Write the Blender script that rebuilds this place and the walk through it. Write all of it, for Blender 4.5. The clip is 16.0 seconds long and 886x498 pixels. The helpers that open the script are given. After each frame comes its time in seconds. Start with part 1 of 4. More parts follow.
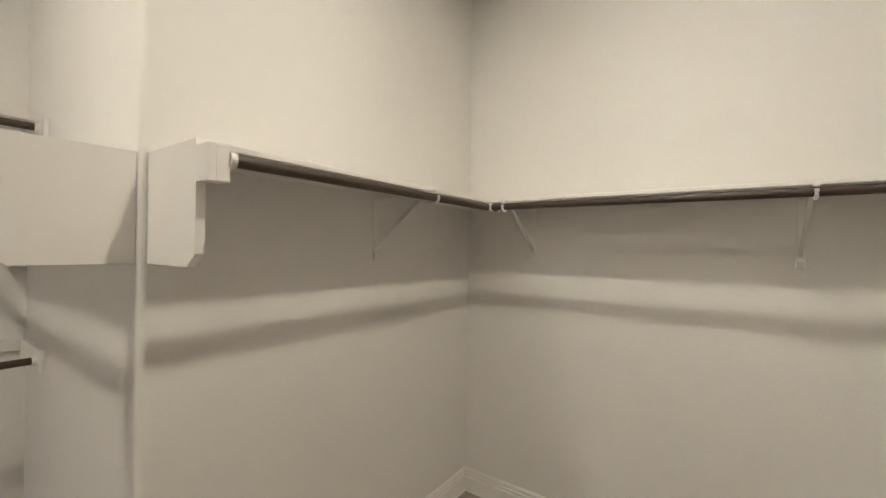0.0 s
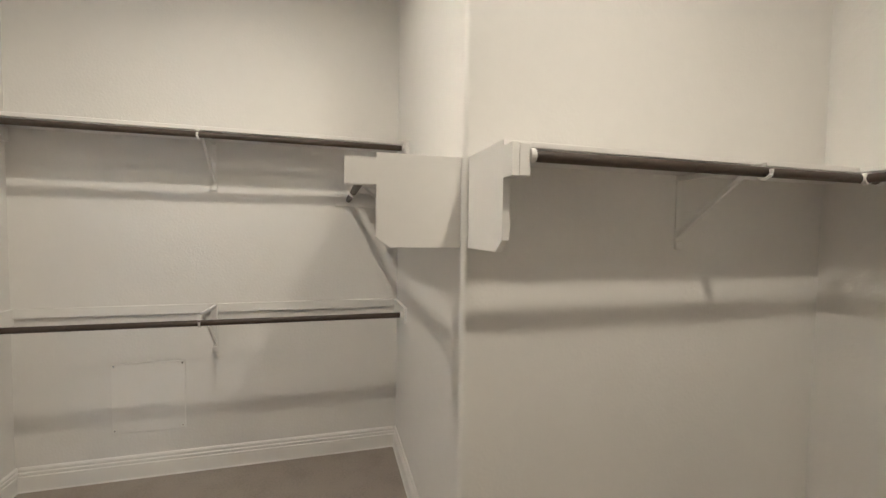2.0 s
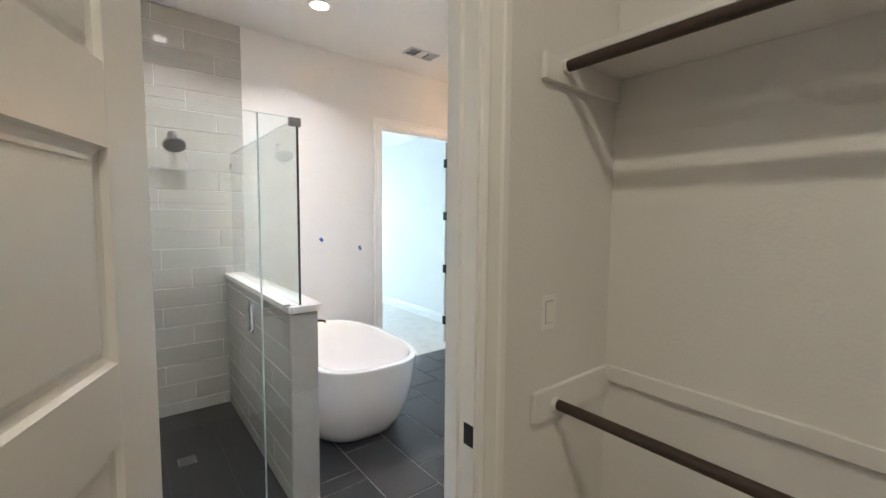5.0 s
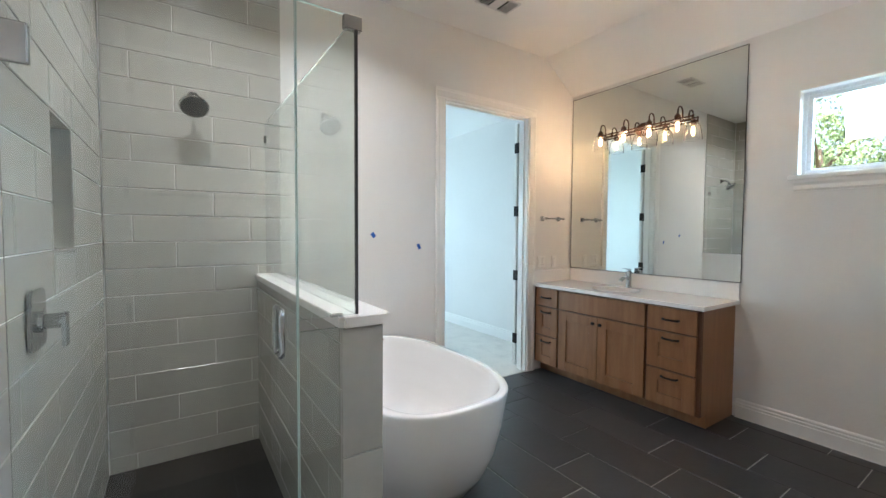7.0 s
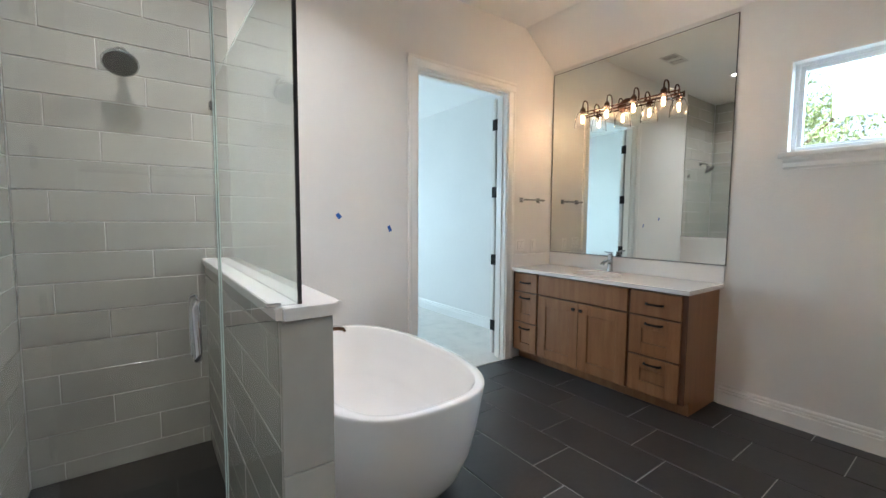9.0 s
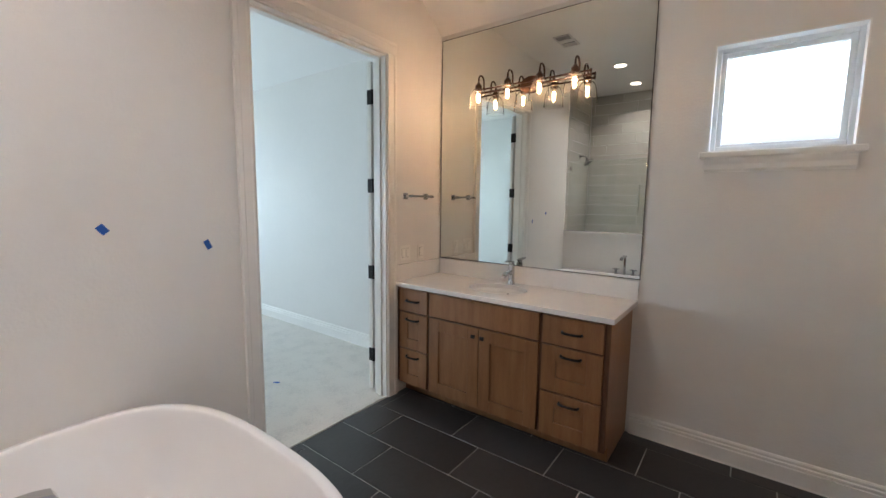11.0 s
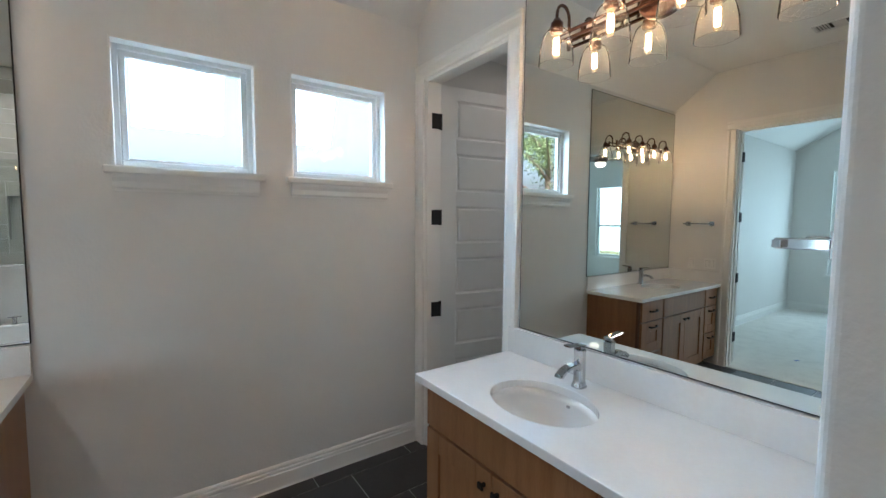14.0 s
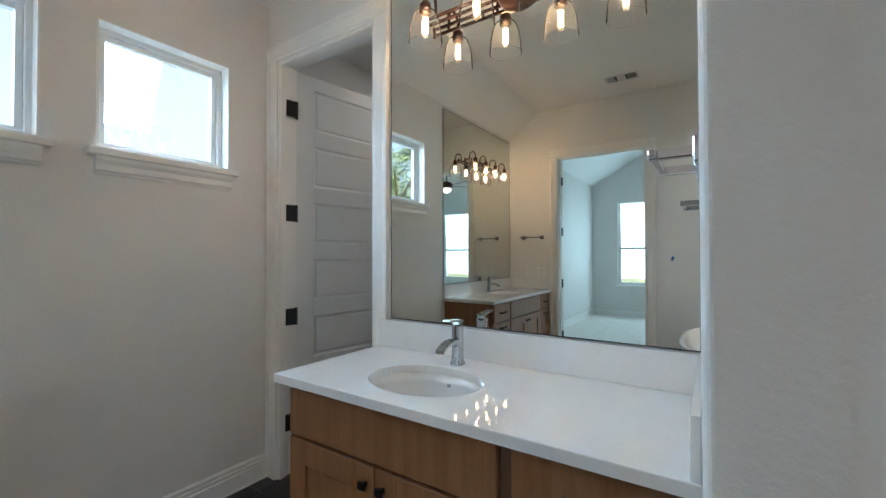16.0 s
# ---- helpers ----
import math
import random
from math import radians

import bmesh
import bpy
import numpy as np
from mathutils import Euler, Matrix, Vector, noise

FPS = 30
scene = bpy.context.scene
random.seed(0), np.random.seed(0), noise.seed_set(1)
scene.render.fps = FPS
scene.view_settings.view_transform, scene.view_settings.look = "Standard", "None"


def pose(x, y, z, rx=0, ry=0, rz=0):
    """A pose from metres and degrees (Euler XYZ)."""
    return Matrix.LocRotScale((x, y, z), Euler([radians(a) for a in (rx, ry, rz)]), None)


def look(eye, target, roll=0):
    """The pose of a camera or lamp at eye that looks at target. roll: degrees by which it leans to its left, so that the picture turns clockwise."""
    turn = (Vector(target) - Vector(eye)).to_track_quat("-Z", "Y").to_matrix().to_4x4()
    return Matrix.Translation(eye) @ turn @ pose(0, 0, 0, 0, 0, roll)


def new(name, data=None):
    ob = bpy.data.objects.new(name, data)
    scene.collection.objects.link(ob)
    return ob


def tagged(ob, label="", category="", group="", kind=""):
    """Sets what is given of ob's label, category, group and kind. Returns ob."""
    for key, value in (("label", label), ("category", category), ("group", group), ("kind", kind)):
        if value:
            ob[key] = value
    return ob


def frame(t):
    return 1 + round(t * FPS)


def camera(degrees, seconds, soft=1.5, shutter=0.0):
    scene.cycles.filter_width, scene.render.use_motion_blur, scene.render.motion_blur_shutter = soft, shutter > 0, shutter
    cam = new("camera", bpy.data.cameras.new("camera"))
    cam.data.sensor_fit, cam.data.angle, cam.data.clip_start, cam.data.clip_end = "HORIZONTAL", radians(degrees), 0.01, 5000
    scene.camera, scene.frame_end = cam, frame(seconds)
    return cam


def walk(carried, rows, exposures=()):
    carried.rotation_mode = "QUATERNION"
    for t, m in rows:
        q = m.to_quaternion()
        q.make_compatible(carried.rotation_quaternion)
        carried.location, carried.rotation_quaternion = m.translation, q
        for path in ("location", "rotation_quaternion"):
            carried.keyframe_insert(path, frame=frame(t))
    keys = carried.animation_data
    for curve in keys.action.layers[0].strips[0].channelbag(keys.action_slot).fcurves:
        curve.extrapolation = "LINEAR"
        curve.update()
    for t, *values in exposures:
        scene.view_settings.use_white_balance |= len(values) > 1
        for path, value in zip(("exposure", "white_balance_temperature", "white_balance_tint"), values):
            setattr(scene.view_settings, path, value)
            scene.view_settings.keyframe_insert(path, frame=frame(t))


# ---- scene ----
cam = camera(94.7, 16.0)
PATH = [
    (0, (0.01, 0.142, 1.528), (-1.155, 1.768, 1.519), 1.0),
    (0.5, (0.021, 0.122, 1.524), (-1.401, 1.529, 1.5), 1.0),
    (1, (0.013, 0.111, 1.523), (-1.62, 1.264, 1.477), 1.0),
    (1.5, (0.029, 0.117, 1.523), (-1.779, 0.97, 1.458), 1.0),
    (2, (0.007, 0.131, 1.527), (-1.919, 0.663, 1.436), 0.9),
    (2.5, (-0.095, 0.122, 1.519), (-2.083, 0.311, 1.407), 1.0),
    (3, (-0.405, 0.038, 1.52), (-2.391, -0.153, 1.387), 0.9),
    (3.5, (-0.728, -0.108, 1.543), (-2.637, -0.69, 1.401), 0.8),
    (4, (-1.024, -0.289, 1.579), (-2.756, -1.278, 1.429), 0.7),
    (4.5, (-1.233, -0.538, 1.556), (-2.715, -1.873, 1.407), 0.5),
    (5, (-1.435, -0.819, 1.574), (-2.674, -2.382, 1.424), 0.5),
    (5.2, (-1.508, -0.959, 1.558), (-2.686, -2.568, 1.409), 0.8),
    (7.3, (-1.686, -1.72, 1.333), (-2.785, -3.39, 1.256), 0.3),
    (7.5, (-1.704, -1.741, 1.296), (-2.805, -3.409, 1.219), 0.3),
    (8, (-1.723, -1.762, 1.254), (-2.838, -3.42, 1.166), 0.3),
    (8.2, (-1.724, -1.768, 1.26), (-2.851, -3.417, 1.164), 0.3),
    (10.3, (-2.227, -2.222, 1.465), (-3.608, -3.649, 1.227), 0.6),
    (10.5, (-2.288, -2.312, 1.465), (-3.726, -3.682, 1.235), 0.5),
    (11, (-2.442, -2.473, 1.489), (-4.033, -3.663, 1.26), 0.7),
    (11.5, (-2.592, -2.566, 1.522), (-4.349, -3.495, 1.297), 0.7),
    (12, (-2.673, -2.587, 1.534), (-4.576, -3.163, 1.311), 0.8),
    (12.5, (-2.719, -2.605, 1.546), (-4.703, -2.746, 1.332), 0.7),
    (13, (-2.764, -2.596, 1.557), (-4.726, -2.259, 1.359), 0.5),
    (13.5, (-2.802, -2.586, 1.556), (-4.626, -1.784, 1.379), 0.6),
    (14, (-2.828, -2.552, 1.546), (-4.457, -1.4, 1.407), 0.4),
    (14.5, (-2.878, -2.532, 1.528), (-4.298, -1.126, 1.442), 0.3),
    (15, (-2.925, -2.535, 1.475), (-4.187, -0.984, 1.439), 0.1),
    (15.5, (-2.958, -2.537, 1.392), (-4.124, -0.912, 1.403), -0.1),
    (16, (-2.974, -2.548, 1.313), (-4.081, -0.882, 1.342), -0.1),
]
EXPOSURES = [(0.0, 4.10, 5650, 18), (3.0, 4.04, 5550, 19), (3.5, 3.83, 5550, 12), (4.2, 3.66, 5650, 14), (5.0, 3.37, 5750, 17), (7.5, 2.96, 5600, 13), (8.2, 2.95, 5600, 14),
             (10.5, 2.60, 6050, 18), (11.0, 2.52, 6150, 22), (12.0, 2.52, 6600, 30), (12.5, 2.50, 6850, 37), (13.0, 2.51, 5650, 15), (13.5, 2.49, 5550, 14), (14.5, 2.39, 5600, 14), (16.0, 2.36, 5550, 12)]
walk(cam, [(t, look(eye, target, roll)) for t, eye, target, roll in PATH], EXPOSURES)


# ---------------------------------------------------------------- world, sun, lamps
world = bpy.data.worlds.new("sky")
scene.world = world
world.use_nodes = True
wn = world.node_tree.nodes
sky = wn.new("ShaderNodeTexSky")
sky.sky_type, sky.sun_disc = "NISHITA", False
sky.sun_elevation, sky.sun_rotation = radians(52), radians(60)
sky.air_density, sky.dust_density, sky.ozone_density = 1.0, 9.0, 0.2
world.node_tree.links.new(sky.outputs[0], wn["Background"].inputs[0])
wn["Background"].inputs[1].default_value = 0.15

sun = new("sun", bpy.data.lights.new("sun", "SUN"))
sun.data.energy, sun.data.angle, sun.data.color = 3.5, radians(0.6), (1.0, 0.95, 0.88)
sun.matrix_world = look((20, 12, 30), (0, 0, 0))


def area(name, w, h, energy, color, m, shape="RECTANGLE"):
    lamp = bpy.data.lights.new(name, "AREA")
    lamp.shape, lamp.size, lamp.energy, lamp.color = shape, w, energy, color
    if shape in ("RECTANGLE", "ELLIPSE"):
        lamp.size_y = h
    ob = new(name, lamp)
    ob.matrix_world = m
    return ob


BULB_WATTS = 0.018
WARM, SOFT, DAY = (1.0, 0.64, 0.42), (1.0, 0.925, 0.82), (0.62, 0.87, 1.0)
CLOSET_LIGHTS = [(-1.37, -0.50), (-0.136, 0.99)]
# assumed spot of an unseen toilet room light
TOILET_FILL = (-4.55, -0.20)
CANS = [(-2.655, -3.845), (-1.775, -3.855)]
for x, y in CLOSET_LIGHTS:
    area("closet_lamp", 0.09, 0.09, 1.52, (1.0, 0.875, 0.60), look((x, y, 3.105), (x, y, 0)), "DISK")
for x, y in CANS:
    area("can_lamp", 0.10, 0.10, 1.25, SOFT, look((x, y, 3.105), (x, y, 0)), "DISK").data.spread = radians(125)
# added fill that brightens the toilet room and its open door
area("toilet_room_lamp", 0.10, 0.10, 0.34, (1.0, 0.84, 0.66), look((*TOILET_FILL, 2.725), (*TOILET_FILL, 0)), "DISK")
for y0, y1 in ((-2.694, -2.090), (-1.910, -1.322)):
    area("window_daylight", y1 - y0 - 0.1, 0.80, 6.3, DAY, look((-5.95, (y0 + y1) / 2, 2.50), (-2.6, (y0 + y1) / 2, 1.15)))
BED_WINDOWS = [(-4.70, -3.80), (-2.2, -1.2), (-0.9, 0.1)]
for x0, x1 in BED_WINDOWS:
    area("bedroom_daylight", x1 - x0 - 0.1, 1.6, 5.2, (0.66, 0.92, 1.0), look(((x0 + x1) / 2, -9.12, 1.6), ((x0 + x1) / 2, -4, 1.2)))

# ---------------------------------------------------------------- materials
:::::
Leave out the pictures and repeat exactly the lines from the start of the material through the line that contains "import random", both included.

--- ANSWER TO THE EXERCISE ---
Write the Blender script that rebuilds this place and the walk through it. Write all of it, for Blender 4.5. The clip is 16.0 seconds long and 886x498 pixels. The helpers that open the script are given. After each frame comes its time in seconds. Start with part 1 of 4. More parts follow.
0.0 s
2.0 s
5.0 s
7.0 s
9.0 s
11.0 s
14.0 s
16.0 s
# ---- helpers ----
import math
import random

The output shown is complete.